Дед Яков был личностью неординарной. Четырнадцати лет от роду он сбежал из дома на золотые прииски в Якутию. Вернулся уже возмужавшим молодым человеком, да еще и с золотишком. Всем девяти сестрам справил приданое и выдал их замуж. А вскоре и сам обзавелся семьей. Украл красавицу Машу с коршуновской заимки и привез ее в родительский дом. Даже в сельсовете брак не успели зарегистрировать, как деда призвали в Красную армию. Вначале был Халхин-Гол, потом финская кампания. Меньше года пожил Яша Ланский с молодой женой, как грянула Великая Отечественная война. Дед ушел на фронт, а через месяц бабушка родила мою маму.
Дочку ему довелось увидеть лишь через пять лет, когда после тяжелейшего ранения в Восточной Пруссии, уже после победы, дед вернулся домой весной 1946‑го. А к концу года семья еще увеличилась сразу на двух девок – Сашу и Раю.
Воевал дед в артиллерии. За его плечами Сталинградская битва, Курская дуга, освобождение Крыма. Два ордена – Боевого Красного Знамени и Красной Звезды. Медалей не счесть. Все боевые награды он подарил мне – своему первому внуку. В четыре года мне сшили китель, и я навесил на него все дедовские регалии. Если кто-нибудь из взрослых спрашивал меня, кем я хочу стать, когда вырасту, я с важным видом отвечал: «Генералиссимусом!» Все дедовские награды, даже ордена, я растерял. Впрочем, дед и не сильно ими тогда дорожил. Он четверть века праздновал победу.
Из дедовского поселка ушли на войну восемнадцать мужиков, а вернулись всего двое. В окрестных деревнях процент выживших был приблизительно таким же. И хотя дед ни дня не просидел за школьной партой, читал с трудом, а писал и того хуже, его вскоре по возвращении с фронта назначили председателем местного колхоза. Герой, фронтовик был просто обязан занимать руководящую должность. Только вот свои новые обязанности дед истолковал по-своему.
Ему выдали персональную бричку и гнедого жеребца. Колхоз был большой, много приходилось ездить, ночевать в отдаленных деревнях. У деда в каждом отделении была своя жена, а иногда и несколько. Благо на мужиков тогда был спрос особый. Да и трудно было устоять крестьянкам перед таким красавцем. В кителе, перетянутом кожаным армейским ремнем с блестящей пряжкой, широких галифе и скрипучих хромовых сапогах, с русой гривой вьющихся волос, зачесанных назад, на двуколке, запряженной гнедым жеребцом, он, наверняка, был неотразим.
Особенно выделял дед счетовода Лушку. Тридцатилетняя вдова была не промах выпить и погулять. Однажды дед с ней напился самогона в конторе и притащил ее домой.

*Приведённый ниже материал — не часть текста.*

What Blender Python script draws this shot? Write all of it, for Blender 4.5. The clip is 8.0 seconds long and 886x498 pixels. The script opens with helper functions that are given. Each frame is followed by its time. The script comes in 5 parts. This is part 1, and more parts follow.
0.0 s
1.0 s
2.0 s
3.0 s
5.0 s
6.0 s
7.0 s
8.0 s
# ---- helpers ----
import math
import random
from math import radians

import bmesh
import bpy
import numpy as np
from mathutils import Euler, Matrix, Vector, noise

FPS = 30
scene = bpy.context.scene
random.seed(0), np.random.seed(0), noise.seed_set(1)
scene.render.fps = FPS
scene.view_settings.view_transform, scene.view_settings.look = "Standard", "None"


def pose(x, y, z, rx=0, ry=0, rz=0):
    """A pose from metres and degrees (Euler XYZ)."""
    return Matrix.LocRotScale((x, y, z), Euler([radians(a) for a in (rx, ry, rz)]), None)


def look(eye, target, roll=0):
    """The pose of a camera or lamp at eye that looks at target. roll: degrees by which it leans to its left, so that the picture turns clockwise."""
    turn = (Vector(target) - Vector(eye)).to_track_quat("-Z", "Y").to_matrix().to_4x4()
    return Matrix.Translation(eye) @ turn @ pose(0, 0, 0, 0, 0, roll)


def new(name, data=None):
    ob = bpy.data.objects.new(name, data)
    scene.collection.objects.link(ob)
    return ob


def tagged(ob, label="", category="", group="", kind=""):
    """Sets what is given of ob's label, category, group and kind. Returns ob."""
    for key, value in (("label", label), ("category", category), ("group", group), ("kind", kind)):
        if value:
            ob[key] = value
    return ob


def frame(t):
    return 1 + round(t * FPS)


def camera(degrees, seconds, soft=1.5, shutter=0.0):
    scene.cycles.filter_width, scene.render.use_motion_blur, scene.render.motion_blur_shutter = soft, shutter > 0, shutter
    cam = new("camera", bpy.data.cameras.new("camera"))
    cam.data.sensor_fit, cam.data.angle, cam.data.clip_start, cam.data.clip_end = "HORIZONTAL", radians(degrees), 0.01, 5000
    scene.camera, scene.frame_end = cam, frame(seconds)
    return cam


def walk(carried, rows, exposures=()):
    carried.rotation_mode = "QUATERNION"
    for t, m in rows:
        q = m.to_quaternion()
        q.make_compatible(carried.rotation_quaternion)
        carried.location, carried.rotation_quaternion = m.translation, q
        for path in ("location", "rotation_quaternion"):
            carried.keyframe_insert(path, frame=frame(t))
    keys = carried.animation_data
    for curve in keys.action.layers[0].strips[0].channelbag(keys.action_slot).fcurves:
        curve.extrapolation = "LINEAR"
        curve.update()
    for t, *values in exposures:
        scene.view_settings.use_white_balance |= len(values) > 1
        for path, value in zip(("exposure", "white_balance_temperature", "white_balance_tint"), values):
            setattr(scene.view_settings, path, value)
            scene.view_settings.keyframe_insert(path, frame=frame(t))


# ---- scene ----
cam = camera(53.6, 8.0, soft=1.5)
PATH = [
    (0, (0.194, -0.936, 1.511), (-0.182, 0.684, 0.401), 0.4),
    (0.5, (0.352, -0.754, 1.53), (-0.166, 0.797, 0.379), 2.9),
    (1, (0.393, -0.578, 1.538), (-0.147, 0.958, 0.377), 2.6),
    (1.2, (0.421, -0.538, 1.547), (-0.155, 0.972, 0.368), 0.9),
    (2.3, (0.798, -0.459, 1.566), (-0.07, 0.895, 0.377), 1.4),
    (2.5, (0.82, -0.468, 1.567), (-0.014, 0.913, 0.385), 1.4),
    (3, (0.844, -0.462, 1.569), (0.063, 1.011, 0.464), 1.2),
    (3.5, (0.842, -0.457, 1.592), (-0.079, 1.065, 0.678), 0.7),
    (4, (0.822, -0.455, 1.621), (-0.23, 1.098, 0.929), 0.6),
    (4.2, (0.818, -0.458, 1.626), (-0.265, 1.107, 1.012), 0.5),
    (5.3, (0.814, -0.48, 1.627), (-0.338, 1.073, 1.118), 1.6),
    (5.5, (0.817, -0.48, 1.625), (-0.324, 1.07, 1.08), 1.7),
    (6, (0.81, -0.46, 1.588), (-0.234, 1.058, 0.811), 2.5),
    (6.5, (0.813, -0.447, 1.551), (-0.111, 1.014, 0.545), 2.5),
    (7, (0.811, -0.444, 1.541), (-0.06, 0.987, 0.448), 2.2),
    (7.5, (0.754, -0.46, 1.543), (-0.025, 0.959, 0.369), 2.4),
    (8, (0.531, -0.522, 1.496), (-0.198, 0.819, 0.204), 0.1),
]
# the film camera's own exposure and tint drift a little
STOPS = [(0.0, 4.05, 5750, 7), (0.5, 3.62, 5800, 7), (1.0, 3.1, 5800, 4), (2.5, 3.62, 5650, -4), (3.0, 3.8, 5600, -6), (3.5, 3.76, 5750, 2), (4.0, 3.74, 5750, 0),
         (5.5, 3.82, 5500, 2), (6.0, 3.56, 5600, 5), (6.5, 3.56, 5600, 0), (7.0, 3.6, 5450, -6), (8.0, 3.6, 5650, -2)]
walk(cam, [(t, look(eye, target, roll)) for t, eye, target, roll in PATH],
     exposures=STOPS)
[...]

Девчонки спали на печи, а мама моя не спала и подглядывала. Пьяный папаша завалился с любовницей на кровать, а бабушку заставил стаскивать с себя сапоги. Она не выдержала такого издевательства, достала из кладовки скипидар и выплеснула на Лушку. Та завизжала благим матом и голышом выскочила на улицу. Дед расхохотался и скоро заснул. А бабушка пошла в сарай, накинула веревку на стропило, затянула петлю и удавилась. Спасибо маме, она вовремя позвала соседей, бабушку успели откачать.
А в зиму 53‑го, в аккурат под новый год, дом Ланских подожгли. Кто-то из рогатых мужей не выдержал и пустил деду «красного петуха». До весны погорельцы перекантовались у родственников, а с первым теплом двинулись в более обжитые края, в Воронежскую область, к боевым друзьям деда. Но не прижились там сибиряки. Деду местные жители не пришлись по душе, прижимистые, скрытные, не то что в Сибири. Ни выпить не с кем, ни закусить. И рванул он с семьей по осени обратно за Урал. Только не в родные края. Там все равно жить негде было, да и врагов из обиженных им мужей было много. А чуть южнее, в Северный Казахстан, в Семипалатинск, к двоюродному брату жены. Устроился на работу завхозом в индустриальный техникум. Купили половину дома. Девчонки пошли в школу. Жена тоже нашла работу – сторожем в облпотребсоюзе. Зимой дед имел еще халтуру: подшивал знакомым валенки. Жили, конечно, бедно, но на еду и деду на водку денег хватало.
На шестидесятом году жизни ветеран войны стал резко терять зрение. Ему сделали две операции, и врачи предупредили, что если не сменит образ жизни, ослепнет совсем. И он в один день завязал и с питьем, и с куревом. Растолстел, стал важным и скупым, заказал орденские планки и надевал их по праздникам или когда ходил в собес по поводу пенсии. Только шесть лет прожила бабушка с трезвым мужем. Она умерла от инсульта в день своего рождения. Ей исполнился всего 61 год.